Няня. Кто нянчил русских гениев - стр. 33
Няня, как я сказал, была плохо грамотна, но к книге и ученью у нее было уважение. Она с зоркостью приметила, что я, еще неграмотный, люблю срисовывать буквы и слова с чайниц и коробок, и обратила на это внимание мамы, наделяя меня теплыми похвалами. Я еще еле-еле научился брести по книге и не с большой охотой принимался за чтенье, а няня уж подарила мне «Родное слово» Ушинского. Подарок был как нельзя лучше: превосходная книга Ушинского доставляла мне большое наслаждение.
С истинной гордостью встретила няня мои первые детские стихи, и она же, много лет спустя, с восторгом смотрела на первые мои строки, появившиеся в печати.
Няня любила послушать чтение вслух, ее особенно интересовали исторические романы. Иван Грозный, Минин и Пожарский, Петр Великий и Мазепа, Суворов и Кутузов, Наполеон и пожар Москвы – все это были для нее живые люди и волнительные события, вызывавшее у нее одни – сочувствие, другие – вражду. Со временем она узнала Пушкина, и ей нравилось не только то, что он написал, но, главное, нравился он сам – жизнелюбивый, всегда бодрый и смелый, даже озорной.
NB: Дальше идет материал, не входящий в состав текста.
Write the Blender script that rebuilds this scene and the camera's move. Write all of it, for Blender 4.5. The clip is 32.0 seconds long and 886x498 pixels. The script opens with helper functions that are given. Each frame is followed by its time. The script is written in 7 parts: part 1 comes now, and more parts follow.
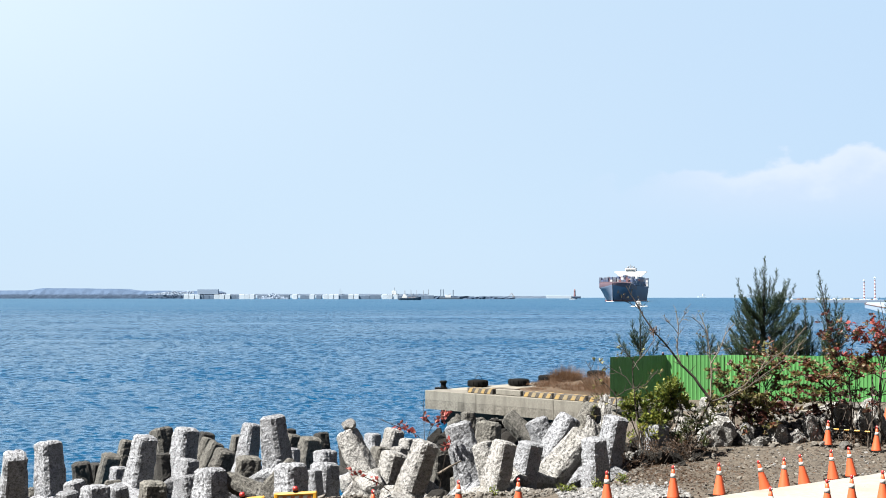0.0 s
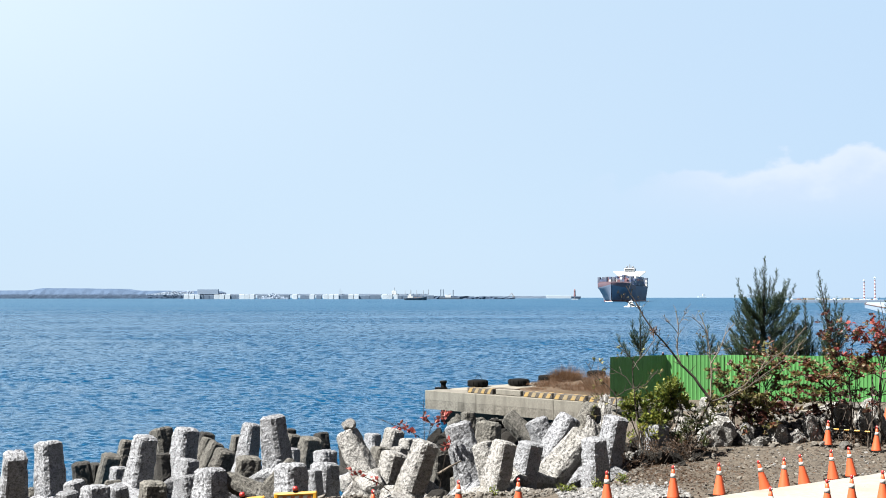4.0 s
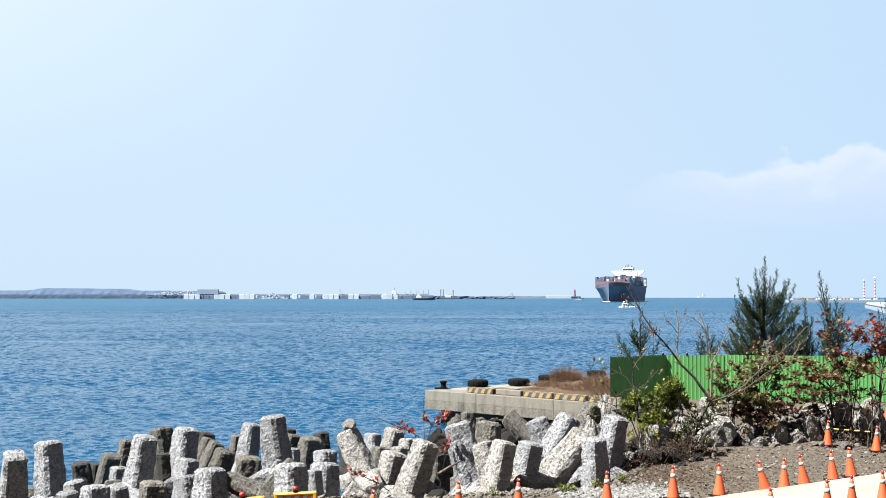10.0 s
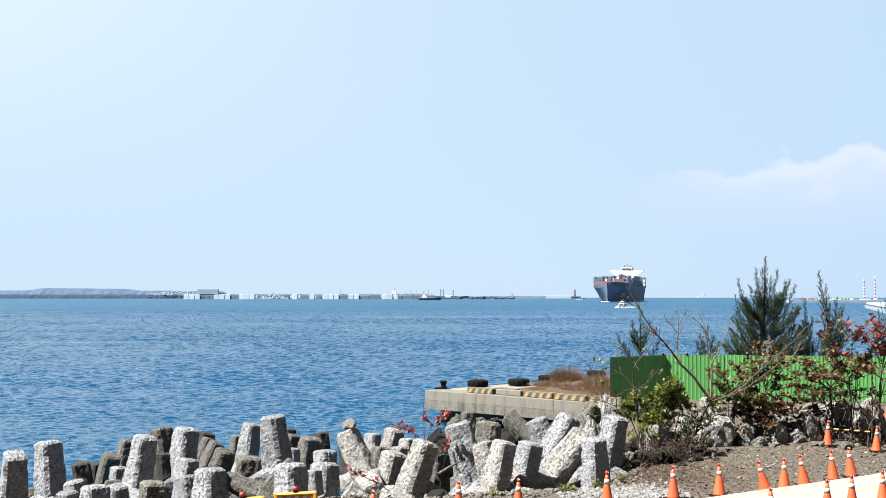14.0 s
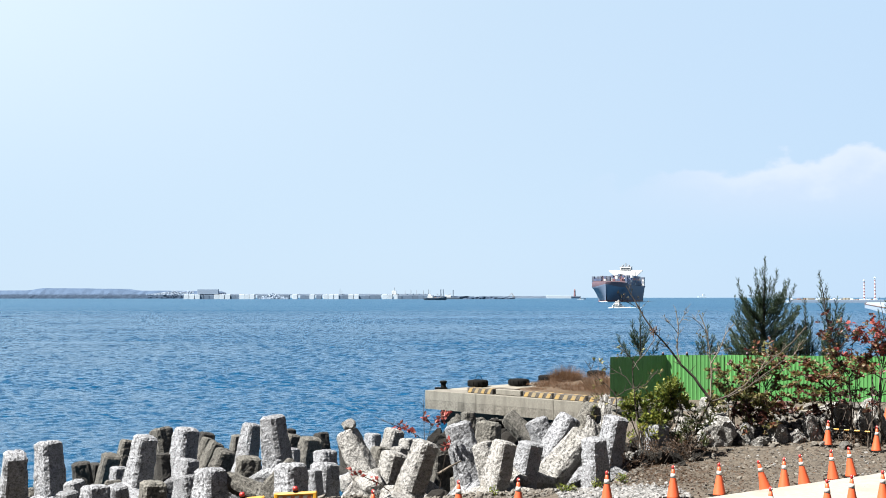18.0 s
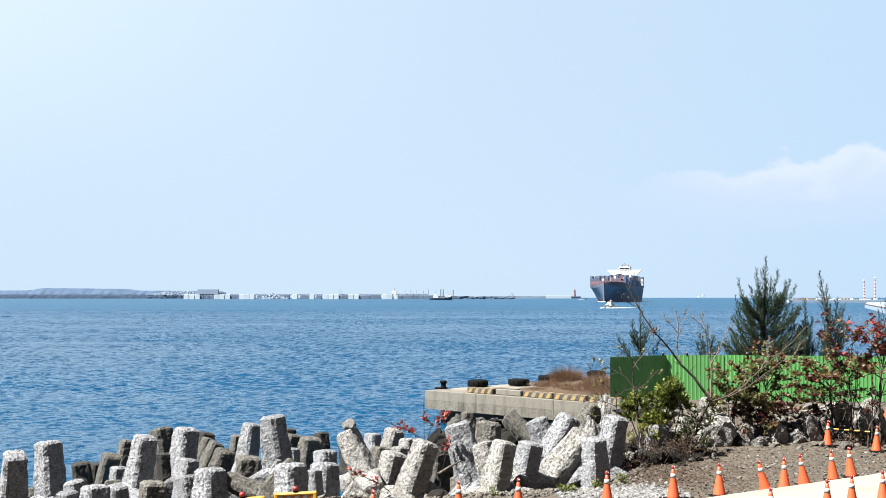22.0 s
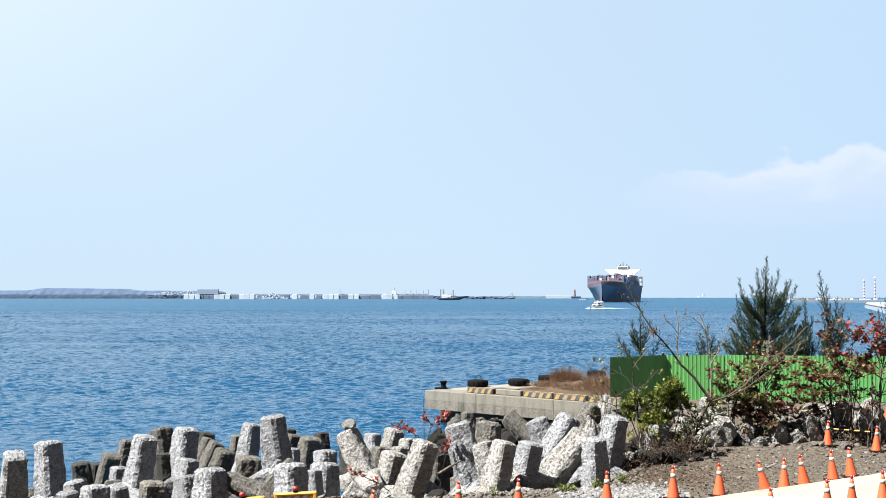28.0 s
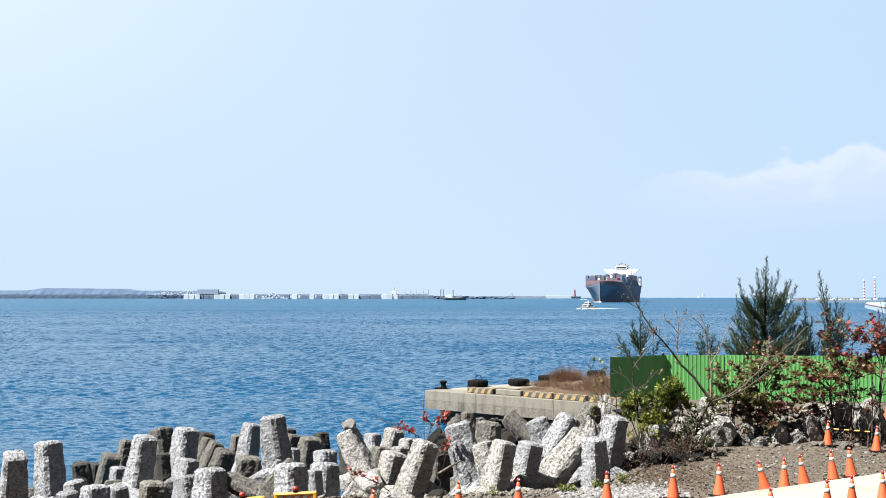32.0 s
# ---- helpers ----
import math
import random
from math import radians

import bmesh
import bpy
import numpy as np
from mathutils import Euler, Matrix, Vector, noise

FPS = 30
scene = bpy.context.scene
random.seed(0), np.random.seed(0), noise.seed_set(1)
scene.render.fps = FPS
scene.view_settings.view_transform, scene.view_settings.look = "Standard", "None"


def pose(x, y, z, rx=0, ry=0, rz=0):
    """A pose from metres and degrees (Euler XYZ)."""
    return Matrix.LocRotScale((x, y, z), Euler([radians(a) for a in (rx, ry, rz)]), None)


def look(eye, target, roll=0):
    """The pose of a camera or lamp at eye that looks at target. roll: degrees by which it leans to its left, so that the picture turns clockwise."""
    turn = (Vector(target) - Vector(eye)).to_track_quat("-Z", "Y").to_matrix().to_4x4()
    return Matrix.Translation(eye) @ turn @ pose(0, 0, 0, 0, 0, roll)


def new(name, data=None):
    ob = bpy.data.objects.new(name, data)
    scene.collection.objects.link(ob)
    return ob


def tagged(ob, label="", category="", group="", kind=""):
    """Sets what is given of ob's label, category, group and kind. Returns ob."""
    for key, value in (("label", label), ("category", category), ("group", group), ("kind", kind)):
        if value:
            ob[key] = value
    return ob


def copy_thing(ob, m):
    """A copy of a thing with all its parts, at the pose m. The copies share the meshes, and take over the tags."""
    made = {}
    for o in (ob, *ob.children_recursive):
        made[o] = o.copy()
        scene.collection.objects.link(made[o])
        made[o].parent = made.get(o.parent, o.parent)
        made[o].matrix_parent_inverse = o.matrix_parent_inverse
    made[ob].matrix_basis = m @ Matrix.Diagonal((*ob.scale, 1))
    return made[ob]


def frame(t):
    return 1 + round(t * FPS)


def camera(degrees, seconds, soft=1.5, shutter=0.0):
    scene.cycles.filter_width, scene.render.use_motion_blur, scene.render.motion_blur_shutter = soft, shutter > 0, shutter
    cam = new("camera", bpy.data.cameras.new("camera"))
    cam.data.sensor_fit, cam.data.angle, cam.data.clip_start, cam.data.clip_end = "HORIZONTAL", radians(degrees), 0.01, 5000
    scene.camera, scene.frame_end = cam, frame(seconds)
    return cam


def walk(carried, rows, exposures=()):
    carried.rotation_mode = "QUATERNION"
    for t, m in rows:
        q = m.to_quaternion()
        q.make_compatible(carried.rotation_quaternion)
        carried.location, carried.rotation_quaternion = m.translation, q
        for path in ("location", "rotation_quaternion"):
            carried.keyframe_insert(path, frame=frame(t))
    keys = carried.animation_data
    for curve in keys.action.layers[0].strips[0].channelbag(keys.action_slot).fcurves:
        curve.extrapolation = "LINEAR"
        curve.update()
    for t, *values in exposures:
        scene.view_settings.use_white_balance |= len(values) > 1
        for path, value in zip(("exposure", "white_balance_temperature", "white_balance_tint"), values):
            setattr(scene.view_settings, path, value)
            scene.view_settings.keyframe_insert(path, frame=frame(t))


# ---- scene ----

Этот интерес к чтению у нее не ослабевал, а рос к старости. Она с интересом слушала чтение газет – ее интересовали военные известия и всяческие происшествия. А то, что «читать романы или слушать – грех», и можно читать только душеспасительные книги – это ей и в голову не могло прийти: так здрава и свежа была эта голова.
Когда-то, еще до поступления в наш дом, она была в Большом театре и видела «Демона», и с увлечением рассказывала нам всю историю Демона и Тамары.
До чего живо она все воспринимала и переживала видно из того, что, когда хищные лезгины, обнажив кинжалы, поползли тайком к спящему князю Сидодалу и его спутникам, няня не могла стерпеть и закричала на весь театр:
– Вставайте! Зарежут!
Когда старшие братья и сестры устраивали домашние спектакли, няня была их первой помощницей и ходатайницей пред отцом и матерью в различных их монтировочных и бутафорских нуждах.
Как легко и широко развертываются страницы прошлого, на которых написано имя няни! А между тем так мало было этих страниц в моей детской жизни!
Мне еще не исполнилось восемь лет, как няня ушла от нас.
Это было для меня первое горе – и сразу великое горе.
Няня ушла, в чем-то и как-то не поладив с мамой.
В чем было дело, кто был прав, кто виноват, или, может быть, обе были правы и обе виноваты, – не знаю и никогда не знал. И большое мое счастье в том, что не знаю: я обеих их любил горячо и судить их, ту или другую, мне было ужасно тяжело, а теперь и не может быть никакого суда: у меня нет и, что особенно важно и хорошо, и никогда не было никаких для него данных. Замечательно, что и в детстве ни от няни, ни от мамы я никогда не допытывался, почему ушла няня, верно, сердце предостерегало меня от суда над любимыми людьми, но я благодарен им, няне и маме, что и они, в свой черед, никогда не посвящали меня в причины нянина ухода.